» **Exercise brief**: Set the listing down again in full, word for word, with the pictures left out.

◇ ◇ ◇

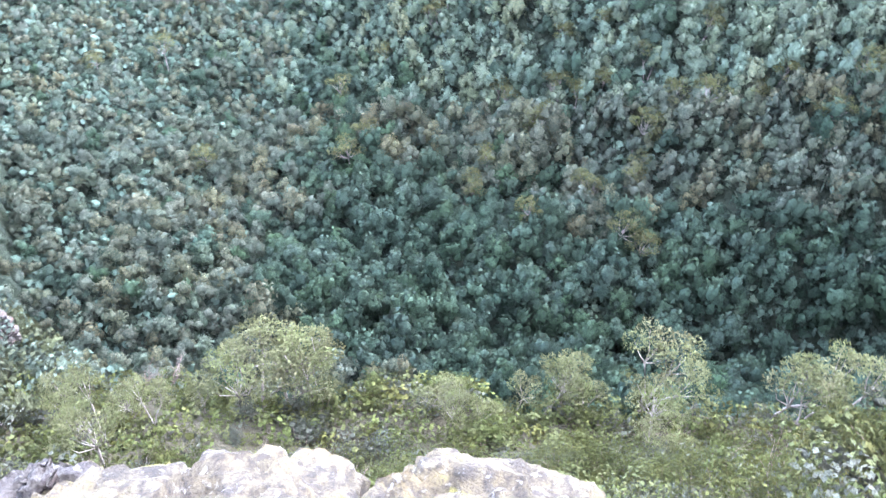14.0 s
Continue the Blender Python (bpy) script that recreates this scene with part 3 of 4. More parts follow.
FAR_TOP = [-114, -105, -90, -66, -56, -34, -34, -36, -36, -36, -38, -44, -42, -40, -40]
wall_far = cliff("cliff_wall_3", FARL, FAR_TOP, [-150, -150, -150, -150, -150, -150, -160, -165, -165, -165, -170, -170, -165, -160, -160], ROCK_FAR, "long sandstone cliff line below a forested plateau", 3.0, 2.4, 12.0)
wall_west = cliff("cliff_wall_6", [(-57.6, 150), (-59.2, 118), (-62, 106), (-67, 100), (-76, 96), (-90, 92)], [-8, -10, -12, -10, -8, -6], [-85, -75, -66, -60, -58, -58], ROCK_WEST, "pale orange sandstone face beside a dark overhang", 0.8, 0.6)


# the plateaus above the cliffs
def cap(name, a0, a1, rim, top, rise, label, depth, cols, rows=40):
    """Ground above a cliff line, from its rim back over the plateau."""
    A = np.linspace(a0, a1, cols)[None]
    r0 = np.interp(A, [p[0] for p in rim], [p[1] for p in rim])
    back = np.linspace(0, 1, rows)[:, None] ** 1.4 * depth
    R = r0 + 3 + back
    X, Y = R * np.sin(np.radians(A)), R * np.cos(np.radians(A))
    Z = np.interp(A, [p[0] for p in rim], top) - 1.0 + rise(X, Y, A, R)
    # the bank at the rim
    k = (r0 + 2.6) / R[:1]
    X, Y, Z = np.concatenate([X[:1] * k, X]), np.concatenate([Y[:1] * k, Y]), np.concatenate([np.interp(A, [p[0] for p in rim], top) - 9.0, Z])
    me = mesh_from(name, np.stack([X, Y, Z], -1).reshape(-1, 3), grid_faces(*X.shape)[:, ::-1], FLOOR, True)
    tagged(new(name, me), label, "ground", kind="structure")
    return X, Y, Z


def rise_main(x, y, A, R):
    peak = np.interp(A, [45, 46.5, 49, 52, 57, 64, 70, 80, 92, 105, 120], [0, 3, 12, 22, 36, 50, 45, 38, 28, 12, 5])
    front = np.interp(A, [45, 50, 56, 58, 61, 65, 67.5, 70, 80, 92, 120], [300, 272, 280, 318, 350, 350, 262, 252, 240, 168, 112])
    k = np.clip((R - front) / 95, 0, 1)
    return peak * k * (1.6 - 0.6 * k) + 1.5 * waves(x, y, 40, 2.0) * np.clip(k * 3, 0, 1)


def rise_far(x, y, A, R):
    peak = np.interp(A, [3, 9.6, 12.4, 13.2, 16, 22, 30, 50], [-6, -8, -4, 16, 28, 48, 56, 58])
    return peak * np.clip((R - 1400 - (A - 13) * 4) / 180, 0, 1) ** 0.7


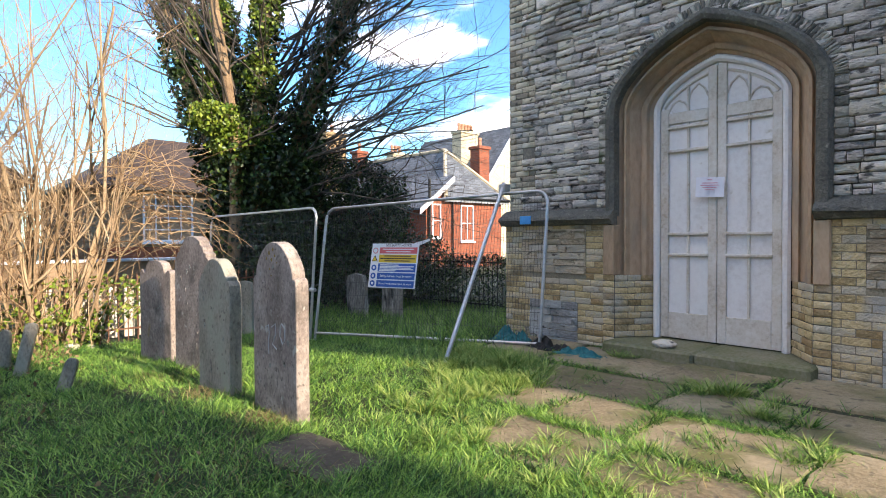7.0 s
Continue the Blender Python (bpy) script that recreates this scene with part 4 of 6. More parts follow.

◇ ◇ ◇

» **Correct answer**:
14.0 s
Continue the Blender Python (bpy) script that recreates this scene with part 3 of 4. More parts follow.
FAR_TOP = [-114, -105, -90, -66, -56, -34, -34, -36, -36, -36, -38, -44, -42, -40, -40]
wall_far = cliff("cliff_wall_3", FARL, FAR_TOP, [-150, -150, -150, -150, -150, -150, -160, -165, -165, -165, -170, -170, -165, -160, -160], ROCK_FAR, "long sandstone cliff line below a forested plateau", 3.0, 2.4, 12.0)
wall_west = cliff("cliff_wall_6", [(-57.6, 150), (-59.2, 118), (-62, 106), (-67, 100), (-76, 96), (-90, 92)], [-8, -10, -12, -10, -8, -6], [-85, -75, -66, -60, -58, -58], ROCK_WEST, "pale orange sandstone face beside a dark overhang", 0.8, 0.6)


# the plateaus above the cliffs
def cap(name, a0, a1, rim, top, rise, label, depth, cols, rows=40):
    """Ground above a cliff line, from its rim back over the plateau."""
    A = np.linspace(a0, a1, cols)[None]
    r0 = np.interp(A, [p[0] for p in rim], [p[1] for p in rim])
    back = np.linspace(0, 1, rows)[:, None] ** 1.4 * depth
    R = r0 + 3 + back
    X, Y = R * np.sin(np.radians(A)), R * np.cos(np.radians(A))
    Z = np.interp(A, [p[0] for p in rim], top) - 1.0 + rise(X, Y, A, R)
    # the bank at the rim
    k = (r0 + 2.6) / R[:1]
    X, Y, Z = np.concatenate([X[:1] * k, X]), np.concatenate([Y[:1] * k, Y]), np.concatenate([np.interp(A, [p[0] for p in rim], top) - 9.0, Z])
    me = mesh_from(name, np.stack([X, Y, Z], -1).reshape(-1, 3), grid_faces(*X.shape)[:, ::-1], FLOOR, True)
    tagged(new(name, me), label, "ground", kind="structure")
    return X, Y, Z


def rise_main(x, y, A, R):
    peak = np.interp(A, [45, 46.5, 49, 52, 57, 64, 70, 80, 92, 105, 120], [0, 3, 12, 22, 36, 50, 45, 38, 28, 12, 5])
    front = np.interp(A, [45, 50, 56, 58, 61, 65, 67.5, 70, 80, 92, 120], [300, 272, 280, 318, 350, 350, 262, 252, 240, 168, 112])
    k = np.clip((R - front) / 95, 0, 1)
    return peak * k * (1.6 - 0.6 * k) + 1.5 * waves(x, y, 40, 2.0) * np.clip(k * 3, 0, 1)


def rise_far(x, y, A, R):
    peak = np.interp(A, [3, 9.6, 12.4, 13.2, 16, 22, 30, 50], [-6, -8, -4, 16, 28, 48, 56, 58])
    return peak * np.clip((R - 1400 - (A - 13) * 4) / 180, 0, 1) ** 0.7


7.0 s
Continue the Blender Python (bpy) script that recreates this scene with part 4 of 6. More parts follow.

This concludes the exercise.